In some ways I took it as a mixed compliment. When I left the parish where I served as curate some good friends gave me a copy of The Velveteen Rabbit. If you’re unaware of this book, it’s a charming morality tale of how love brings us alive and makes us ‘real’. Centred on the toy of the title, we learn that in becoming real we tend to get rather well-used and worn.
by the time you are Real, most of your hair has been loved off, and your eyes drop out and you get loose in the joints and very shabby. But these things don’t matter at all, because once you are Real you can’t be ugly, except to people who don’t understand.Margery Williams, 1881-1944. (2003). The velveteen rabbit : or how toys become real. Leesburg, VA :GiGi Books
Like many children our daughter had a favourite toy. Not a velveteen rabbit, but a cotton one named ‘Vicky’. As the years went on, grandmothers had faithfully repaired bits and replaced parts, but the love for this rabbit never diminished. Sadly, on a holiday in the Yorkshire Dales the toy was left on a bus – traumatising her parents even more than our daughter! I still think of Vicky Rabbit riding around the beautiful landscape in a bus full of children.
Repairing much loved things is an activity as old as humanity. Very often we aspire to ‘invisible mending’, and attempt the great skill required to conceal a fault. Sometimes it can be done – but for those who know what happened it may never seem the same. When a visiting vicar commented to my grandmother on a fine new piece of needlework hanging in her hall she couldn’t suppress the need to tell him where the fault was in the tapestry. Invisible to everyone else, Bessie felt that any admiration needed to be qualified by her knowledge that it was imperfect. The picture needed to be truthful.
Not everyone aspires to this kind of good-as-new restoration. Reading Andrés Neuman’s new book fracture I was reminded of the ancient art of Kintsugi, when a pottery repair is accentuated by the use of gold. Rather than concealment, the crack becomes a rich vein within the ceramic work, adding interest and individuality. There is a lot of fracture in Neuman’s novel, set as it is against the backdrop of the 2011 tsunami but also connected to other events. It’s a book that feels very pertinent as we begin to see the scars exposed by the COVID-19 pandemic.
A question that emerges as we live through this extraordinary health, wellbeing, economic and political emergency concerns the way we respond to these multiple assaults.

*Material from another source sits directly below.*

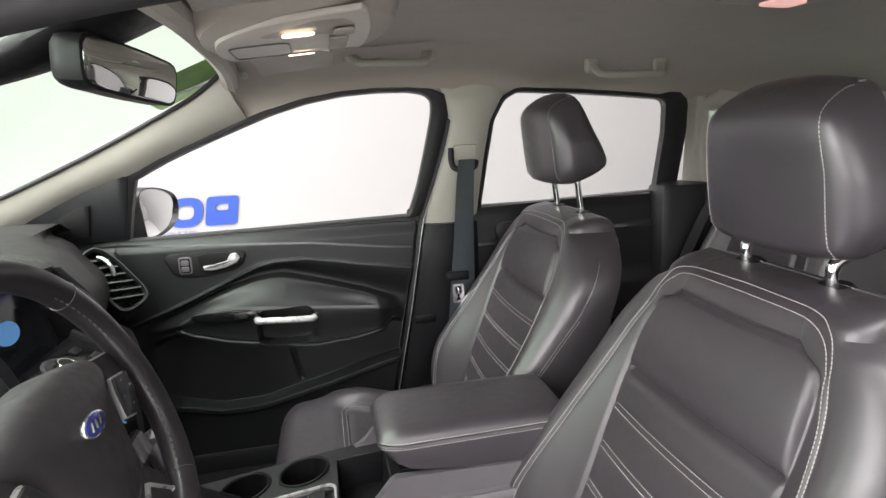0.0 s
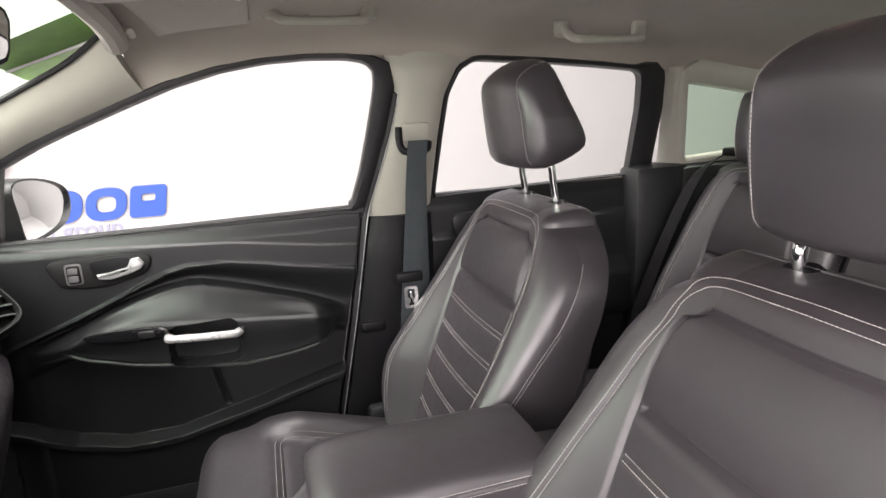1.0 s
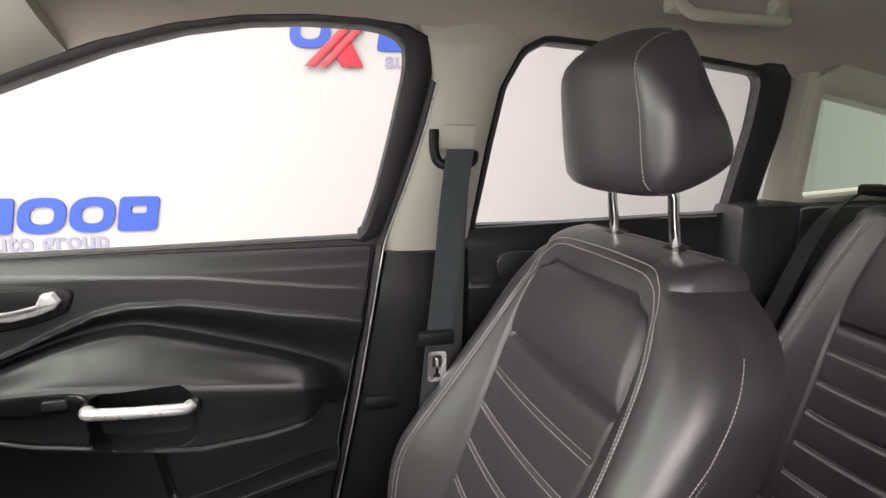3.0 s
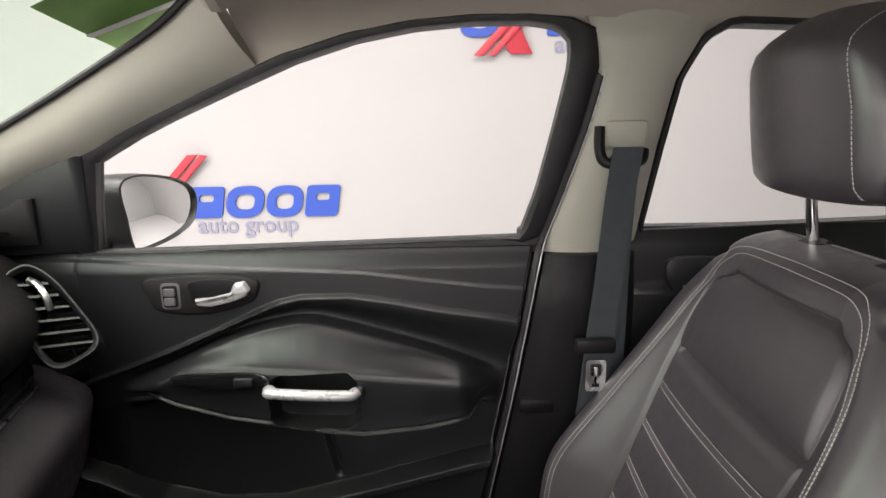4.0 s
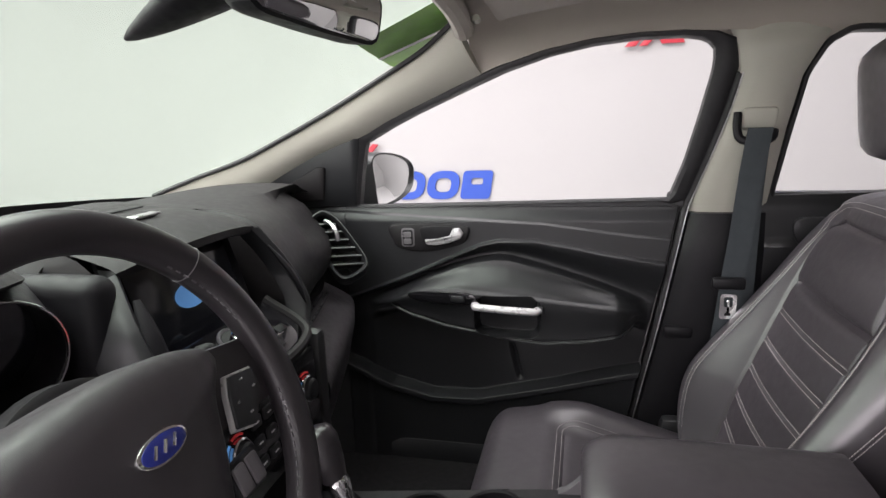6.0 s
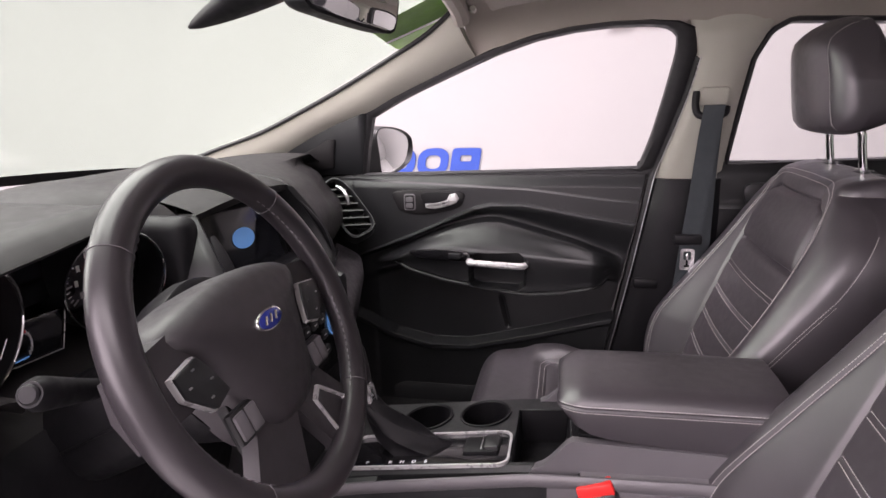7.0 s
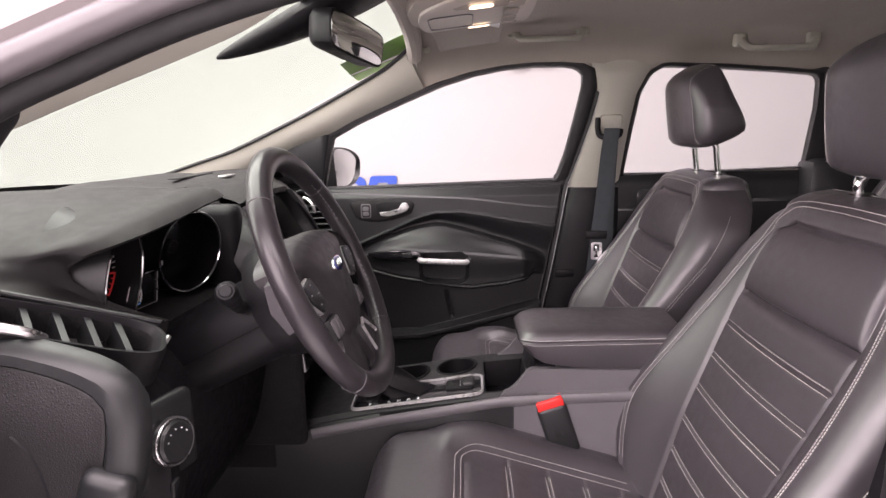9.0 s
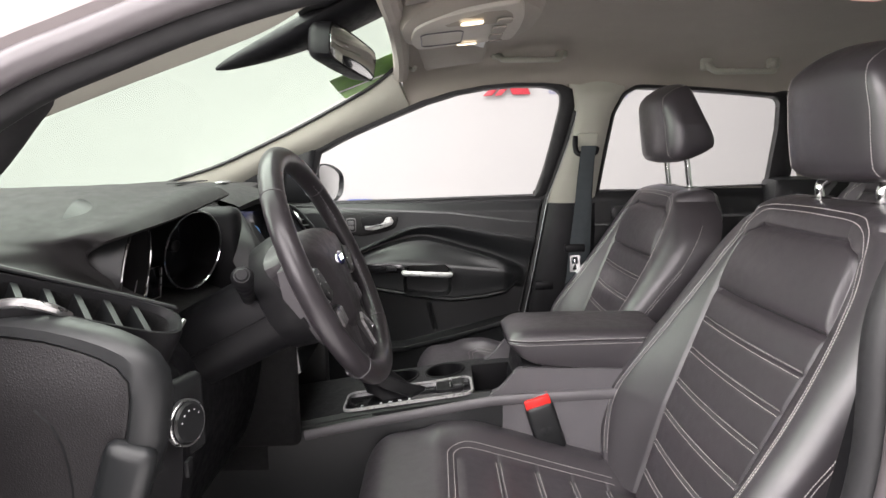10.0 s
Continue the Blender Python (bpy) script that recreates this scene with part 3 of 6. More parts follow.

Perhaps we could try to conceal some of our unlooked-for experiences, and rush back to a limping version of our former ways? Alternatively, we could learn something important about how we live and relate to others. Learn to become more realistic in our living by stopping the pretence that we can behave as if we are unconnected to others on the small planet we share. To recognise that some of the things which shatter our self-assurance are not imperfections, but necessary interruptions in the smooth glaze of our story.
As the months roll on there will be much to repair and to heal. Perhaps some of this cannot be put to the good, reconstituted or restored. Yet there will be moments when we can choose to ennoble our repairs – to make life and the structures of society fairer and more caring. There will be glimmers of good amongst the pain that many are feeling, and we need to reveal the fractures that have allowed things to change for the better. Whether it’s a growing recognition of how support for older people has been neglected, or the daily injustices that have energised ‘Black Lives Matter’, there are some fractures in our common life we should seek to repair – but never conceal.